Как глупо было бы перед лицом этой жестокой самокритики назвать Изабеллу Эбергардт неврастеничкой!.. Точно способность смотреть на себя с такою объективностью не есть признак необычайного здоровья. Гораздо правильнее будет, если мы скажем, что из романтического движения она взяла золото, очистив его от примесей — слюнявого ханжества и вечно всхлипывающей сентиментальности. В ее взглядах на взаимные отношения полов есть восточный цинизм, но ее здоровая варварская этика не тронута гнилостными началами похотливого зуда. Вся ее религия состоит в порывистом стремлении к «честному богу» — тому сияющему кротостью «доброму старцу», которого рисовал в своем воображении Лукреций.

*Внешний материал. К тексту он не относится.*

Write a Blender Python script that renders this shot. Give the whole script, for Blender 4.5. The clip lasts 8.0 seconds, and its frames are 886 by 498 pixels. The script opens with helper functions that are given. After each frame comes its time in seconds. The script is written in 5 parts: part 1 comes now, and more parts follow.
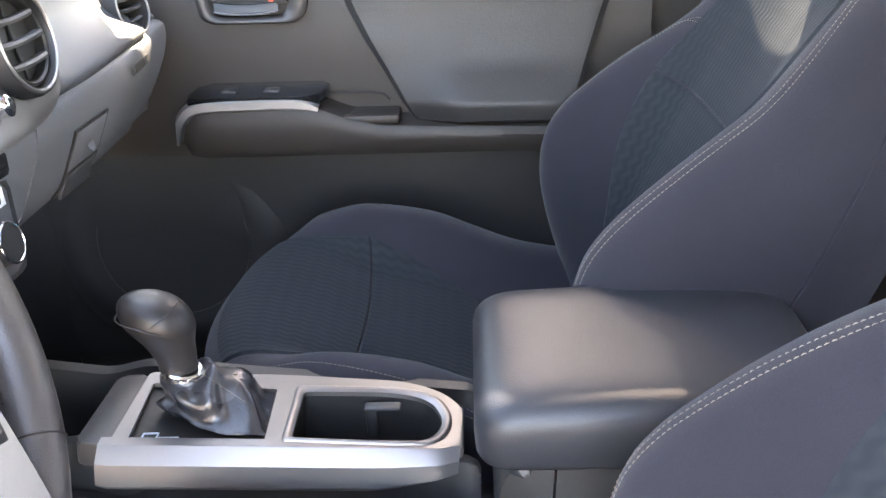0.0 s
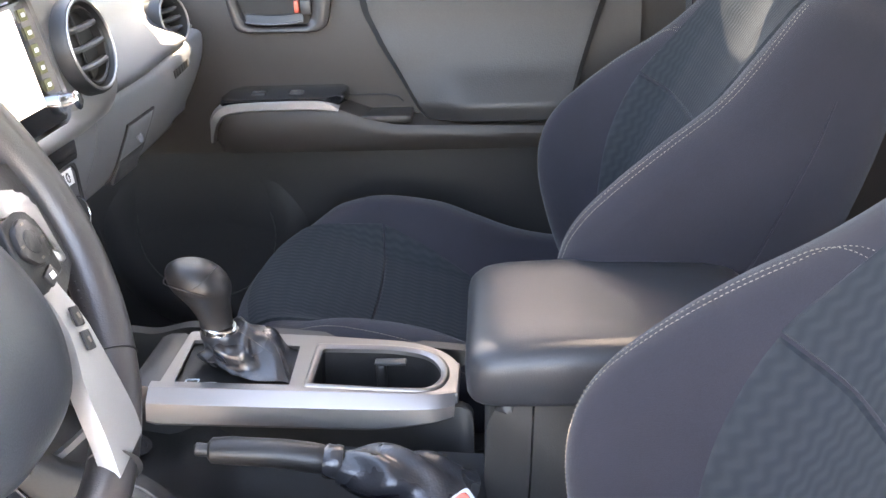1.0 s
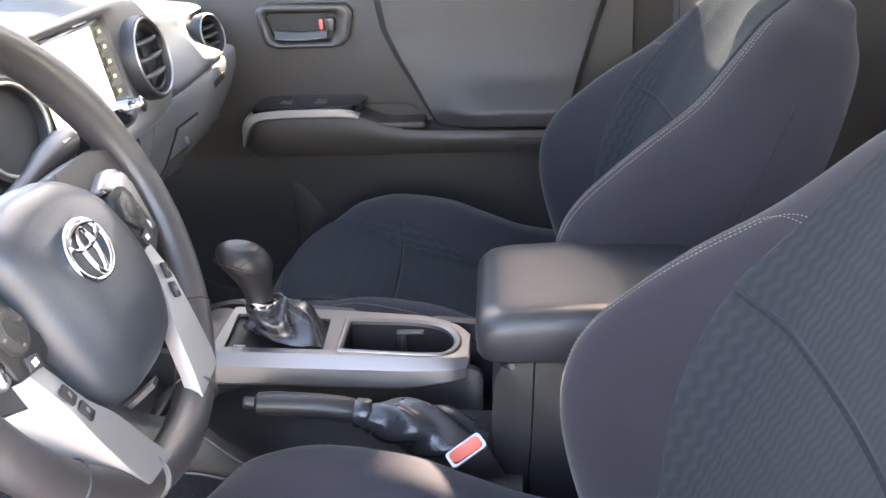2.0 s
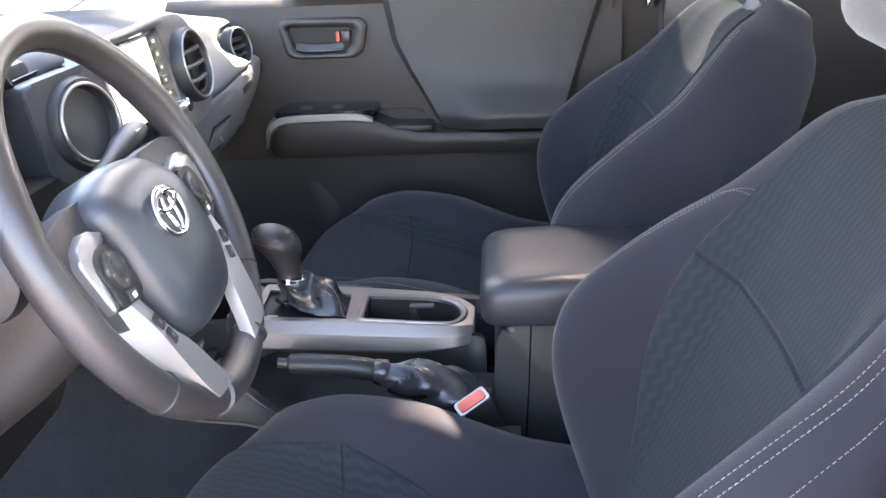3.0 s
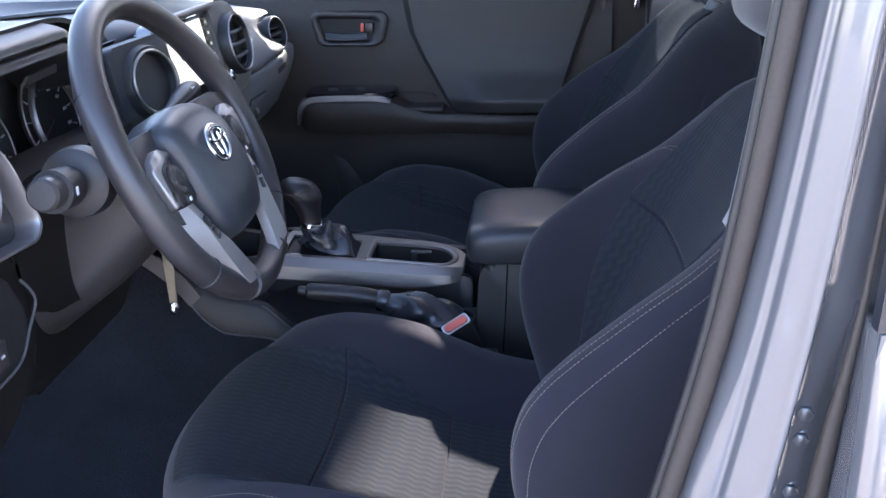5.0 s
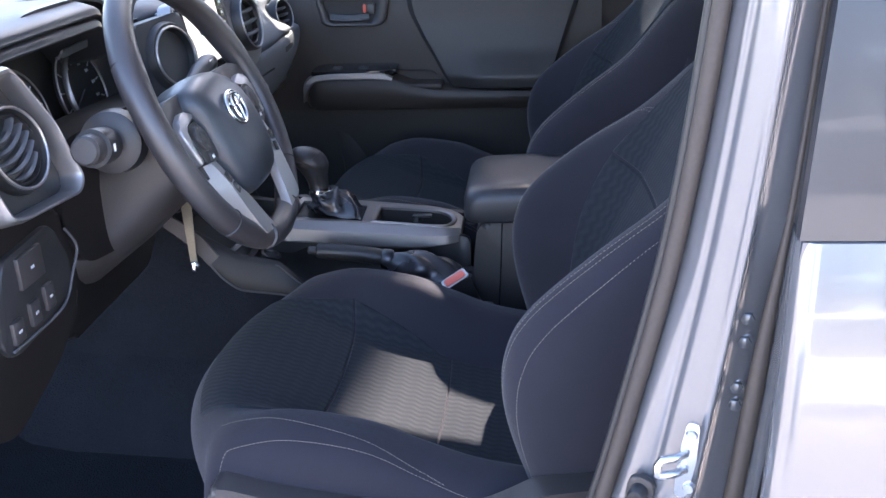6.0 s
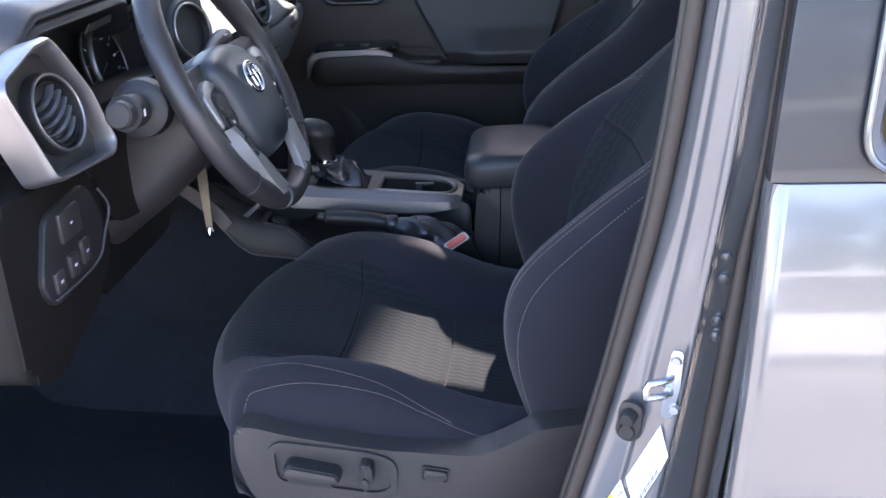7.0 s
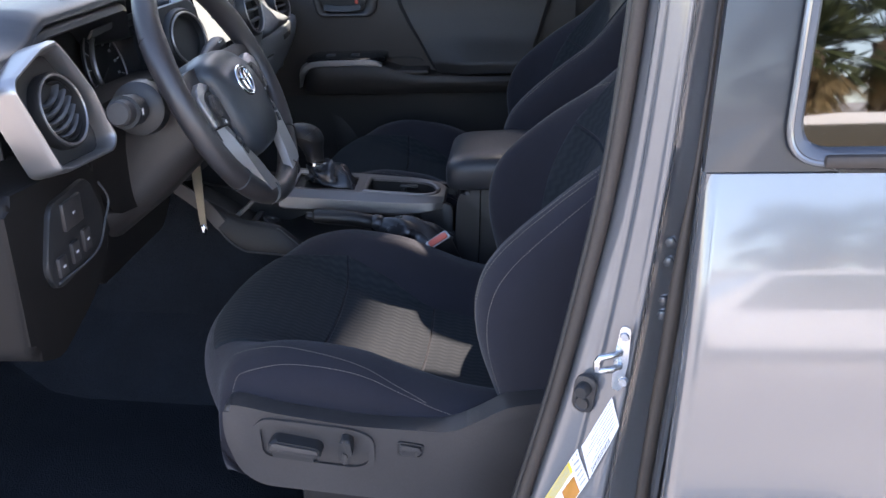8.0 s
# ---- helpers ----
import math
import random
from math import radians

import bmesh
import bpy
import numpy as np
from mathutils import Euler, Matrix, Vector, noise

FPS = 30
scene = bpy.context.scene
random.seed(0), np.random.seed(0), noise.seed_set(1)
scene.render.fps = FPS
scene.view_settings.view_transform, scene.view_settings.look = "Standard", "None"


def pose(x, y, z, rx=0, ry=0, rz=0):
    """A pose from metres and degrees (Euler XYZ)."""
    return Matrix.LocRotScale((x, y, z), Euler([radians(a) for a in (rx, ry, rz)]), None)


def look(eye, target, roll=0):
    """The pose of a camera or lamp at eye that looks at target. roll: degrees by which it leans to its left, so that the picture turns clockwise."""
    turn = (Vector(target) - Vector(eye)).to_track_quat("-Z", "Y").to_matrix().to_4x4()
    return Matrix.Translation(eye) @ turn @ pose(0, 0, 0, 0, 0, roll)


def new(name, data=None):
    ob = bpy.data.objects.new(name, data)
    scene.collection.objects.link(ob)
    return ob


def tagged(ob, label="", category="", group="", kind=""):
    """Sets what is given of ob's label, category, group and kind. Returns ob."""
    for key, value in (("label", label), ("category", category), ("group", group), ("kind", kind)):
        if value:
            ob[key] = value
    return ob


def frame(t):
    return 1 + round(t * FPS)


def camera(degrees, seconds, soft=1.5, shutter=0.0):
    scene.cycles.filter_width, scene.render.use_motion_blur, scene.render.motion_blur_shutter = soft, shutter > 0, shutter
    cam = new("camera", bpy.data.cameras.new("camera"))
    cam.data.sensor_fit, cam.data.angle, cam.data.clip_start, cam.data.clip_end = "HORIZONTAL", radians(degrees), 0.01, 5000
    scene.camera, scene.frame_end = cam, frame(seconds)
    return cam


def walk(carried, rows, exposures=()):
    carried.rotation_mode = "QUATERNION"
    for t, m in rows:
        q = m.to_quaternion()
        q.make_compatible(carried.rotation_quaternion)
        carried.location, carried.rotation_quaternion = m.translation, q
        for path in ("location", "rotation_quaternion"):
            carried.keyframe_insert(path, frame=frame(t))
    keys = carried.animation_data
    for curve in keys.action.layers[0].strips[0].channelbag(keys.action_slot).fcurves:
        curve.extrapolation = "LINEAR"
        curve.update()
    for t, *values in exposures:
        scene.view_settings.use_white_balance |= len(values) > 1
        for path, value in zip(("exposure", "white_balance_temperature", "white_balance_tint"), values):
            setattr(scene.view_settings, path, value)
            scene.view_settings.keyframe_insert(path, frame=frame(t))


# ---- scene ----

Мария Башкирцева была противницею слезливой чувствительности того же типа. Она смотрела на мужчин с игривостью вполне здоровой и трезво мыслящей женщины. Добродушная Матильда Блайнд не раз сожалела о том, что Мария не дожила до встречи со своим «идеалом». Но русские девушки редко, по-видимому, стоят у окна, выжидая, не пройдет ли их идеал, и чаще предпочитают взять что-нибудь менее воздушное, но более удобное в носке. Однако, как же это так? Может ли статься, что, будучи в некотором смысле «новыми женщинами», они принадлежали бы не к известной под этим именем странной смеси наивности и свирепости, а к тому классу женщин, с которыми мужчина может находиться в наилучших супружеских и товарищеских отношениях?

Своим личным примером Изабелла дает на это совершенно определенный ответ. В 1900 г., на двадцать третьем году своей жизни, она сочеталась браком по магометанскому обряду с туземным офицером, французским подданным, которого очень любила. (Как большинство женщин, она всегда питала пристрастие к военным.)